Statistical Machine Translation: ongoing research

Marta Ruiz Costa-jussà
Barcelona Media Innovation Center
Résumé du séminaire: 
In this talk, we will mainly present our most recent on-going research in statistical machine translation. Firstly, we will describe a novel approach to introduce source context information in a phrase-based statistical machine translation system. This approach introduces a feature function inspired in the popularly known vector-space model which is typically used in information retrieval and text mining applications. This feature function aims at improving translation unit selection at decoding time. Significant improvements are shown on an English-Spanish experimental corpus.
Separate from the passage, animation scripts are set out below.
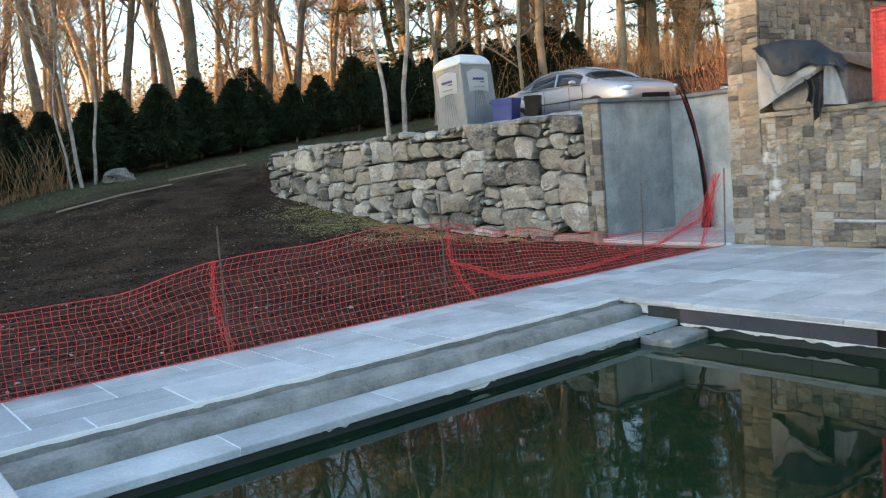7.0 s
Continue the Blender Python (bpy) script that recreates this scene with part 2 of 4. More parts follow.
def soil_material():
    """Dark tilled soil near the pool, leaf litter towards the wood, grass patches on the bank."""
    m = mat("soil", (0.016, 0.0108, 0.0074), (0.115, 0.078, 0.053), 0.9, 1.0, 1.0, 20, space="World", contrast=0.22, grain=1.0, spec=0.08)
    for nd in m.node_tree.nodes:
        if nd.type == "BUMP":
            nd.inputs["Distance"].default_value = 0.12
    n, l = m.node_tree.nodes, m.node_tree.links
    p = n["Principled BSDF"]
    base = p.inputs["Base Color"].links[0].from_socket
    pos = n.new("ShaderNodeNewGeometry").outputs["Position"]
    sep = n.new("ShaderNodeSeparateXYZ")
    l.new(pos, sep.inputs[0])
    patch = n.new("ShaderNodeTexNoise")
    patch.inputs["Scale"].default_value, patch.inputs["Detail"].default_value = 0.35, 8
    l.new(pos, patch.inputs["Vector"])

    def blend(under, colour, lo, hi, axis, wob):
        a = n.new("ShaderNodeMath")
        a.operation, a.inputs[1].default_value = "MULTIPLY_ADD", wob
        l.new(patch.outputs["Fac"], a.inputs[0])
        l.new(sep.outputs[axis], a.inputs[2])
        r = n.new("ShaderNodeMapRange")
        r.inputs["From Min"].default_value, r.inputs["From Max"].default_value = lo, hi
        l.new(a.outputs[0], r.inputs["Value"])
        tex = n.new("ShaderNodeTexNoise")
        tex.inputs["Scale"].default_value, tex.inputs["Detail"].default_value = 9, 6
        l.new(pos, tex.inputs["Vector"])
        ramp = n.new("ShaderNodeValToRGB")
        ramp.color_ramp.elements[0].position, ramp.color_ramp.elements[1].position = 0.35, 0.68
        ramp.color_ramp.elements[0].color = (*[c * 0.4 for c in colour], 1)
        ramp.color_ramp.elements[1].color = (*colour, 1)
        l.new(tex.outputs["Fac"], ramp.inputs[0])
        mix = n.new("ShaderNodeMix")
        mix.data_type = "RGBA"
        l.new(r.outputs[0], mix.inputs["Factor"])
        l.new(under, mix.inputs["A"])
        l.new(ramp.outputs[0], mix.inputs["B"])
        return mix.outputs["Result"]

    c = blend(base, (0.17, 0.16, 0.09), 33.5, 34.5, 1, 4.0)       # grass strip on the bank
    c = blend(c, (0.26, 0.13, 0.06), 38.0, 41.0, 1, 4.0)          # fallen leaves in the wood
    l.new(c, p.inputs["Base Color"])
    return m


SOIL = soil_material()


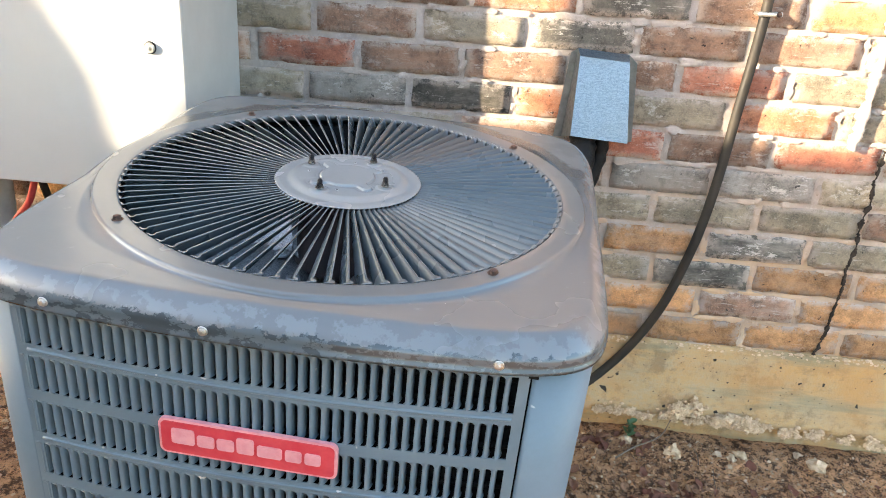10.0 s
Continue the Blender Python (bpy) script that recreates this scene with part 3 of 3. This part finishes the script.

Secondly, we will present our experiments on statistical chunking which allow to enrich a phrase-based system with novel segmentations.These novel segmentations are computed using statistical measures such as Log-likelihood, T-score, Chi-squared, Dice, Mutual Information or Gravity-Counts. Experimental results are reported on the French-to-English IWSLT 2010 task where our system was ranked 3rd out of nine systems. Finally, we will talk about a non-linear semantic mapping procedure implemented for cross-language text matching at the sentence level. The method relies on a non-linear space reduction technique which is used for constructing semantic embeddings of multilingual sentence collections. In the proposed method, an independent embedding is constructed for each language in the multilingual collection and the similarities among the resulting semantic representations are used for cross-language matching. It is shown that the proposed method outperforms other conventional cross-language information retrieval methods.